4. The New Hiring Landscape

The hesitation isn’t just about fewer jobs. It’s also about changing expectations. Hiring managers are looking for “unicorn” candidates — people who can:

  • Work across multiple tech stacks
  • Understand AI and data analytics
  • Be flexible and remote-ready
  • Bring leadership potential and soft skills

This means longer hiring cycles, fewer open positions, and more competitive applications.

A Glass-door report in April 2025 showed that job postings for junior software developers dropped by 38% year-over-year.

What Does This Mean for Job Seekers?

The current climate is undeniably more challenging. But it’s also a wake-up call and an opportunity to refocus.

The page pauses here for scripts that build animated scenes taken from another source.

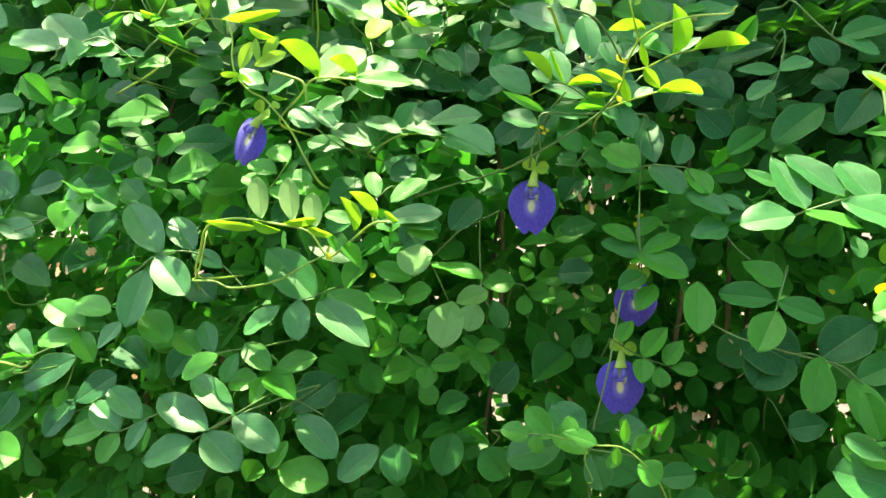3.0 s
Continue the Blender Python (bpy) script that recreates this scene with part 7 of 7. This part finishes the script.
dry_leaf(-0.631, 0.501, 0.966, 0.0088, 21)
dry_leaf(-0.645, 0.525, 0.991, 0.0056, 22)
dry_leaf(-0.629, 0.526, 0.967, 0.0088, 23)
dry_leaf(-0.643, 0.519, 1.017, 0.0072, 24)
dry_leaf(-0.487, 0.538, 0.951, 0.0112, 25)
dry_leaf(-0.491, 0.539, 0.948, 0.0112, 26)
dry_leaf(-0.499, 0.542, 0.926, 0.0072, 27)
dry_leaf(-0.281, 0.618, 0.934, 0.0056, 28)
dry_leaf(-0.283, 0.599, 0.953, 0.0056, 29)
dry_leaf(-0.274, 0.615, 0.937, 0.0112, 30)
dry_leaf(-0.147, 0.617, 0.946, 0.0072, 31)
dry_leaf(-0.136, 0.603, 0.936, 0.0112, 32)
dry_leaf(-0.157, 0.592, 0.935, 0.0056, 33)
dry_leaf(-0.54, 0.541, 0.865, 0.0056, 34)
dry_leaf(-0.529, 0.551, 0.85, 0.0112, 35)
dry_leaf(-0.553, 0.542, 0.843, 0.0056, 36)
dry_leaf(0.088, 0.617, 0.909, 0.0088, 37)
dry_leaf(0.093, 0.607, 0.895, 0.0088, 38)
dry_leaf(0.091, 0.619, 0.91, 0.0056, 39)
dry_leaf(0.06, 0.609, 0.964, 0.0112, 40)
dry_leaf(0.054, 0.616, 0.98, 0.0056, 41)
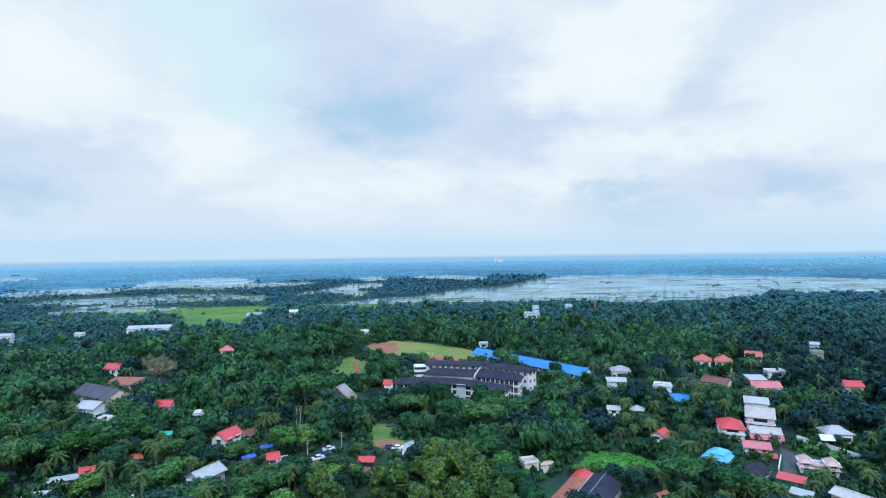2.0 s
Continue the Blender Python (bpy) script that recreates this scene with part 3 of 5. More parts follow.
def house(x, y, turn, w, d, eave, roof, roofing, walls, label, storeys=1, rise=1.6, over=0.6, name="house", category="house",
          windows=True, group="houses among the trees", reach=None, shade=0.88, trim="white", tank=False, sides=(0, 1, 3), base=None):
    z0 = ground_z(x, y) if base is None else base
    h = eave - z0
    if roof in ("gable", "hip"):
        w, d = w - over, d - over
    root = thing(name, pose(x, y, z0, 0, 0, turn), label, category, group)
    CLEAR.append((x, y, (reach or max(w, d) / 2), z0 + shade * h))
    HOMES.append((x, y, turn, w, d, z0, h, shade < 0.6))
    g = Geo().box(-w / 2, -d / 2, -1.5, w / 2, d / 2, h)
    if roof == "gable":
        for s in (-1, 1):
            xs = s * w / 2
            xi = s * (w / 2 - 0.2)
            g.add([(xs, -d / 2, h), (xs, d / 2, h), (xs, 0, h + rise - 0.04), (xi, -d / 2, h), (xi, d / 2, h), (xi, 0, h + rise - 0.04)],
                  [(0, 1, 2), (5, 4, 3), (0, 3, 4, 1), (1, 4, 5, 2), (2, 5, 3, 0)])
    part("wall", g, M[walls], root)
    if roof == "gable":
        top = part("roof", roof_gable(w, d, h + 0.05, rise, over), M[roofing], root)
        part("ridge_cap", Geo().tube([(-w / 2 - over, 0, h + rise + 0.06), (w / 2 + over, 0, h + rise + 0.06)], [0.16, 0.16], 6), M[roofing], top)
    elif roof == "hip":
        g, (a, b), corners = roof_hip(w, d, h + 0.05, rise, over)
        top = part("roof", g, M[roofing], root)
        r = Geo()
        if (Vector(a) - Vector(b)).length > 0.3:
            r.tube([a, b], [0.14, 0.14], 6)
        ends = (a, b, b, a) if w >= d else (a, a, b, b)
        for c, e in zip(corners, ends):
            r.tube([c, e], [0.12, 0.12], 5)
        part("ridge_cap", r, M[roofing], top)
    elif roof == "mono":
        x1, y1 = w / 2 + over, d / 2 + over
        part("roof", Geo().slab([(-x1, -y1, h + 0.1), (x1, -y1, h + 0.1), (x1, y1, h + 0.1 + rise), (-x1, y1, h + 0.1 + rise)], 0.12), M[roofing], root)
        part("back_wall", Geo().box(-w / 2, d / 2 - 0.2, h, w / 2, d / 2, h + rise * 0.9), M[walls], root)
    else:
        part("roof", Geo().box(-w / 2 - 0.35, -d / 2 - 0.35, h, w / 2 + 0.35, d / 2 + 0.35, h + 0.18), M[roofing], root)
        g = Geo()
        for q in ((-w / 2, -d / 2, w / 2, -d / 2 + 0.15), (-w / 2, d / 2 - 0.15, w / 2, d / 2), (-w / 2, -d / 2 + 0.15, -w / 2 + 0.15, d / 2 - 0.15),
                  (w / 2 - 0.15, -d / 2 + 0.15, w / 2, d / 2 - 0.15)):
            g.box(q[0], q[1], h + 0.18, q[2], q[3], h + 0.85)
        part("parapet", g, M[walls], root)
    if tank:
        t = part("water_tank", Geo().tube([(w * 0.2, d * 0.1, h + 0.18), (w * 0.2, d * 0.1, h + 1.2), (w * 0.2, d * 0.1, h + 1.5)], [0.6, 0.6, 0.25], 12), M["black_tank"], root, "black plastic water tank")
    if windows:
        sh = h / storeys
        for k in range(storeys):
            zb = k * sh
            if k:
                part("sunshade", Geo().box(-w / 2 - 0.5, -d / 2 - 0.6, zb - 0.1, w / 2 + 0.5, -d / 2, zb), M[walls], root)
            ww, wh = 1.5, min(1.4, sh * 0.48)
            if k and w > 5 and eave < 12:
                deep = part("balcony", Geo().box(-w * 0.28, -d / 2 - 1.2, zb - 0.12, w * 0.28, -d / 2, zb).box(-w * 0.28, -d / 2 - 1.2, zb, w * 0.28, -d / 2 - 1.08, zb + 0.85), M[trim], root)
                # a dark glass panel paints the shade behind the balcony
                part("balcony_opening", Geo().box(-w * 0.26, -d / 2 - 0.09, zb + 0.05, w * 0.26, -d / 2 - 0.02, zb + min(2.1, sh * 0.8)), M["glass"], deep, "dark panel standing for the shade inside a balcony")
                for q in (-0.26, 0.26):
                    part("post", Geo().box(w * q - 0.09, -d / 2 - 1.15, zb, w * q + 0.09, -d / 2 - 0.97, h - 0.75), M[walls], deep)
            for side in sides:
                length = w if side in (0, 2) else d
                n = max(1, int(length / 2.7))
                for i in range(n):
                    u = (i + 0.5) / n * length - length / 2
                    if side == 0 and k == 0 and i == n // 2:
                        dr = part("door", Geo().box(u - 0.55, -d / 2 - 0.06, 0, u + 0.55, -d / 2 + 0.02, 2.05), M["timber"], root, "dark timber door")
                        part("handle", Geo().box(u + 0.35, -d / 2 - 0.11, 0.95, u + 0.42, -d / 2 - 0.06, 1.1), M["metal"], dr)
                        continue
                    if side == 0 and k and w > 5 and eave < 12 and abs(u) < w * 0.3 + 0.8:
                        continue
                    px, py, tn = {0: (u, -d / 2, 0), 1: (w / 2, u, 90), 2: (u, d / 2, 180), 3: (-w / 2, u, -90)}[side]
                    window(root, px, py, zb + sh * 0.33, ww, wh, tn, trim)
    return root


def awning(root, x0, y0, x1, y1, z0, z1, mat):
    """A sloping lean-to roof on a house."""
    part("awning", Geo().slab([(x0, y0, z0), (x1, y0, z0), (x1, y1, z1), (x0, y1, z1)], 0.1), M[mat], root)


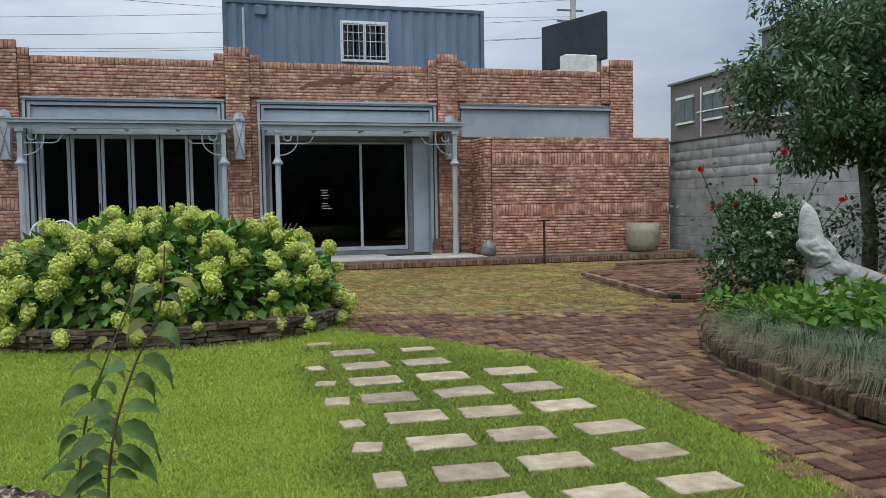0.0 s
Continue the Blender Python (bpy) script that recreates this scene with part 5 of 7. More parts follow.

 Here’s how job seekers can adapt:

  1. Upskill Continuously
    Learn in-demand areas like AI, cloud computing, cybersecurity, and product management. Even short certifications can make a difference.
  2. Shift to Project-Based or Freelance Work
    While full-time roles may be limited, many companies are still hiring freelancers and consultants.
  3. Be Location and Industry Flexible
    Don’t just look at Big Tech. Healthtech, edtech, and climate tech are still growing — and they need skilled talent.
  4. Polish Your Personal Brand
    A strong LinkedIn presence, GitHub profile, and portfolio can help recruiters find you organically.

 

What Should Companies Do?

For businesses, this is a crucial time to balance cost control with innovation. Leaders should:

  • Avoid under-investing in talent during the downturn
  • Provide reskilling and internal mobility opportunities
  • Reevaluate roles that AI can enhance — not just replace

Companies that use this time to strategically rebuild and refocus their workforce will be in a stronger position once the market rebounds.

The Great Hesitation is not a permanent freeze, but a strategic recalibration. As technology evolves — especially with the widespread adoption of AI — so too must the approach to talent. We’re entering a phase where quality trumps quantity in hiring, where flexibility, continuous learning, and innovation are more important than ever before.